The newest release on this list, this 2-5 player game shines at two and I wouldn’t play it at any other player count. It’s simple, and yet your ability to mess with one another is delicious. You have three courtier cards in your hand at the start of your turn and play them to either a central court, in front of you, or in your opponent’s player area. That’s it. 

Where you play your cards matters, as if they’re played above the tapestry-like mat at the queen’s table means that faction is ‘esteemed’, and under the mat means they’ve ‘fallen from grace’.

That’s a fancy way of saying that the number of cards in the colours family will score either positive or negative points depending on if there are more above or below the table at the end of the game. Lastly, any cards in front of anyone from ‘esteemed’ families score a point.

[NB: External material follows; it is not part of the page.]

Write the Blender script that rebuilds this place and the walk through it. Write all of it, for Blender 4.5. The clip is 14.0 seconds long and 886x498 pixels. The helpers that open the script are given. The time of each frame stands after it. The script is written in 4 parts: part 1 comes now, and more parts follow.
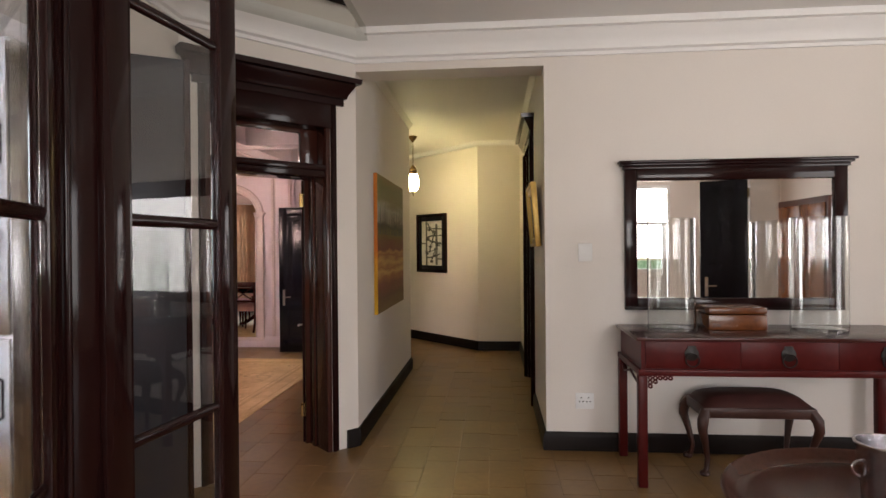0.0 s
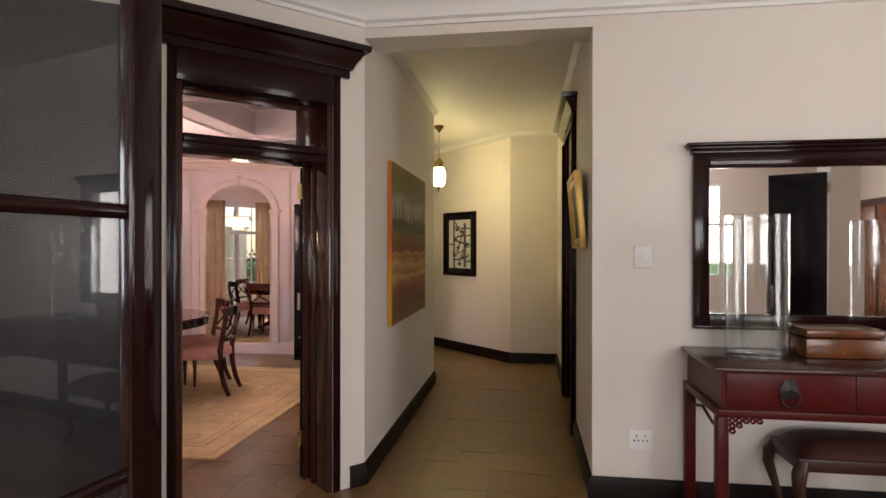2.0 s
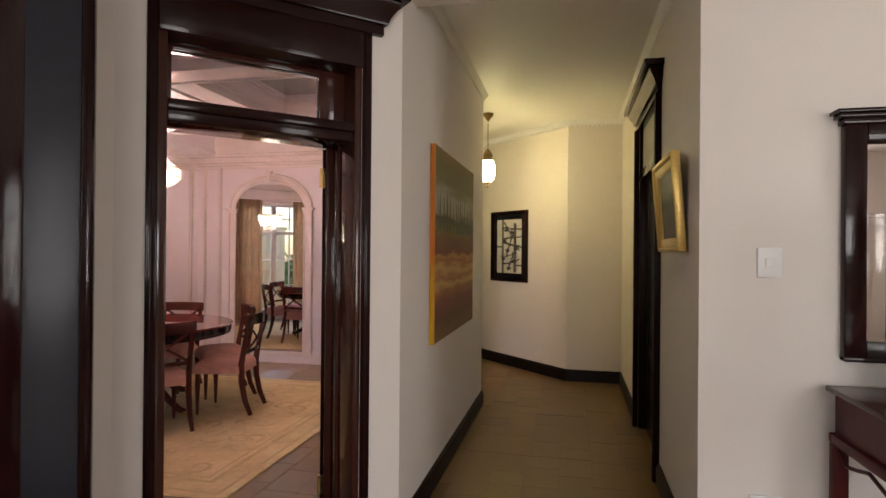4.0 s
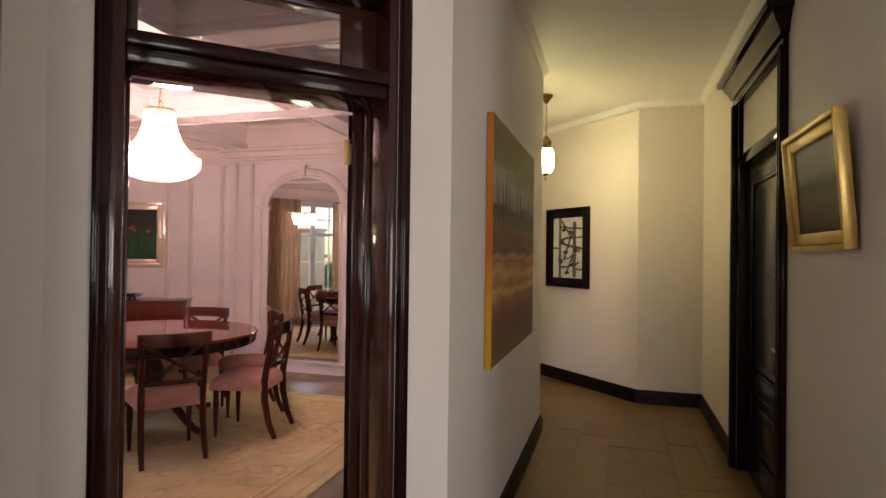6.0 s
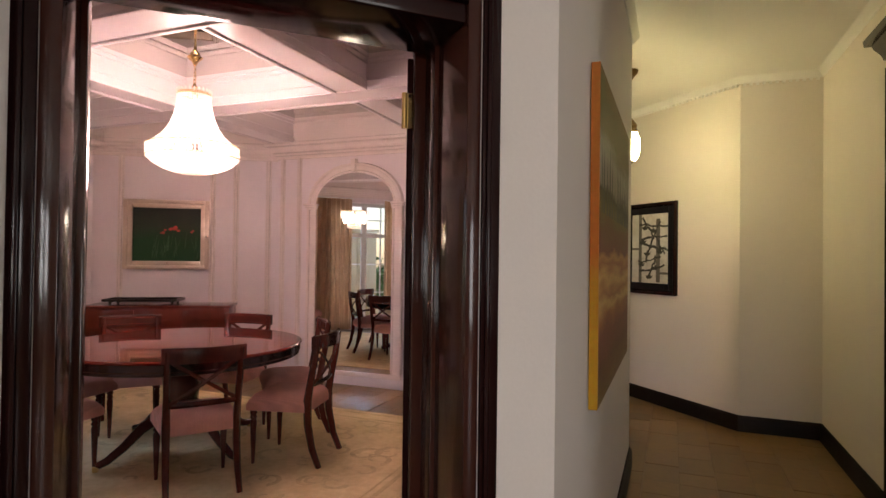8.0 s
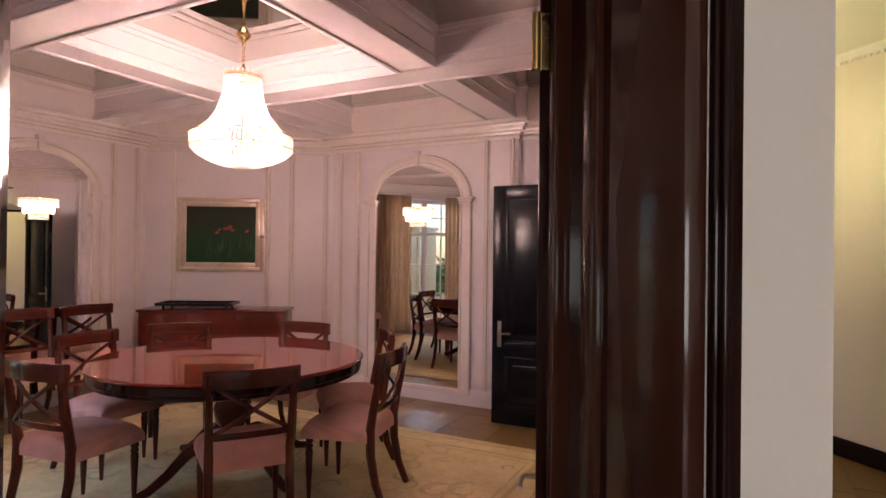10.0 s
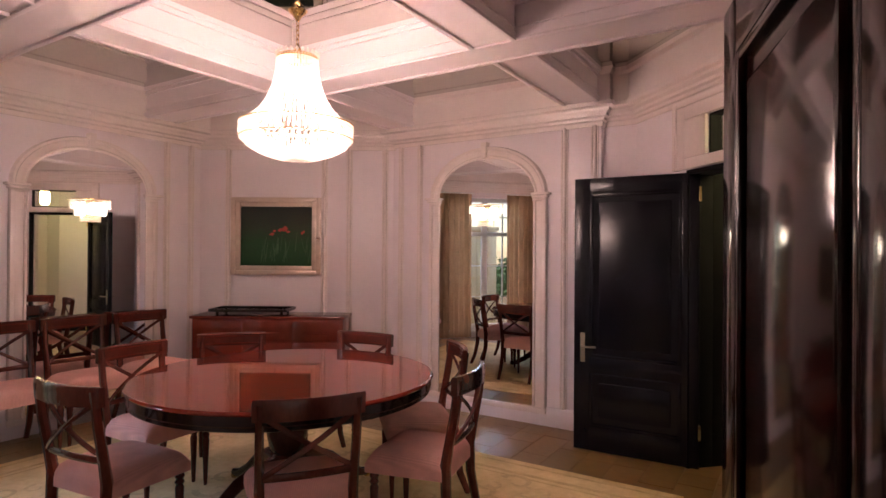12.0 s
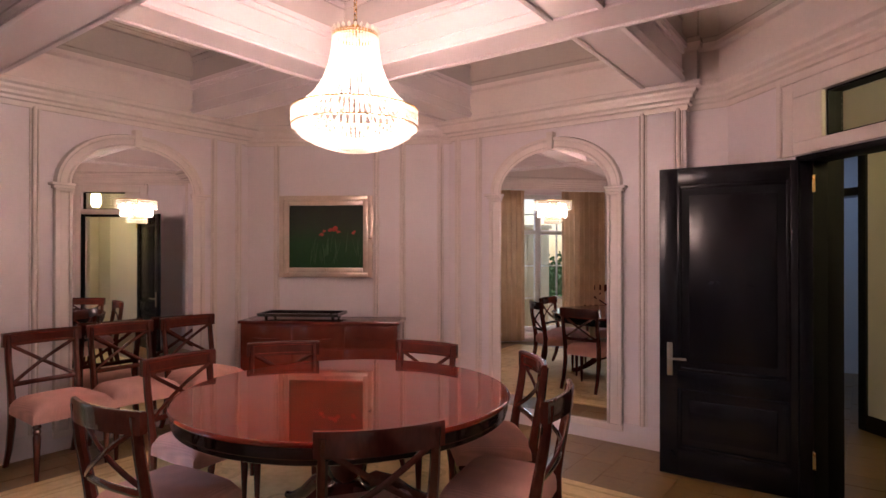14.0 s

This sounds very simple, but the four special roles scattered within the deck add a layer of bluffing and head game that keeps the game coming back to the table time and time again. There are nobles who count as two cards, spies who are played down and only revealed at the end of the game, assassins who, when played to an area, take out a card of your choosing, and guards who are immune to being assassinated.

The production quality is fantastic, the cards have a metallic shine and the small differences in art between the special cards carrying daggers or shields are a very nice touch. The game is fast-paced and impressed me with how much you can influence how your opponent scores by either playing negative points straight in front of them, or by placing cards that change that stack of previously positive scoring cards into negative.

Radlands

A two-player post-apocalyptic duelling card game where you’re trying to destroy your opponent’s three base camps first is bound to be a winner. Your choice in camps matters as they’re the abilities you have access to during the game and also determine your starting hand size, giving you tactical decisions straight off the bat, and forcing you to balance the better actions with a decent number of starting cards.

Radlands is all about the multi-use cards, drawn from a shared deck. You might be playing them down onto your player grid as characters, discarding them for an ability in their top left, playing events onto the event tracker or at the very least playing them face down as a ‘punk’ which can provide a very helpful temporary shield to a valuable card you’re trying to protect. 

In this wasteland, you use water as the currency to pay to play cards & activate their effects. Water is scarce, which is hugely thematic, leaving you struggling to do everything you want to each round, you’re trying to maximise your actions as what you do & when you do it matters.

The design choices in this game bring it to life, like the smoothness of drawing the water tower card to your hand so you don’t forget you have an extra one to spend on your turn. The phenomenal psychedelic Mad Max style art gives the game such table presence, the deluxe edition is phwooar (that’s the technical term) and while not 100% necessary to play, the playmats are functional and elevate the game, making it easier to visually see where your card rows are.

There’s something satisfyingly ominous watching your raid card edge closer to your opponent each round – and it feels like such an achievement when you take out the other players’ last base, especially when you can both see it coming.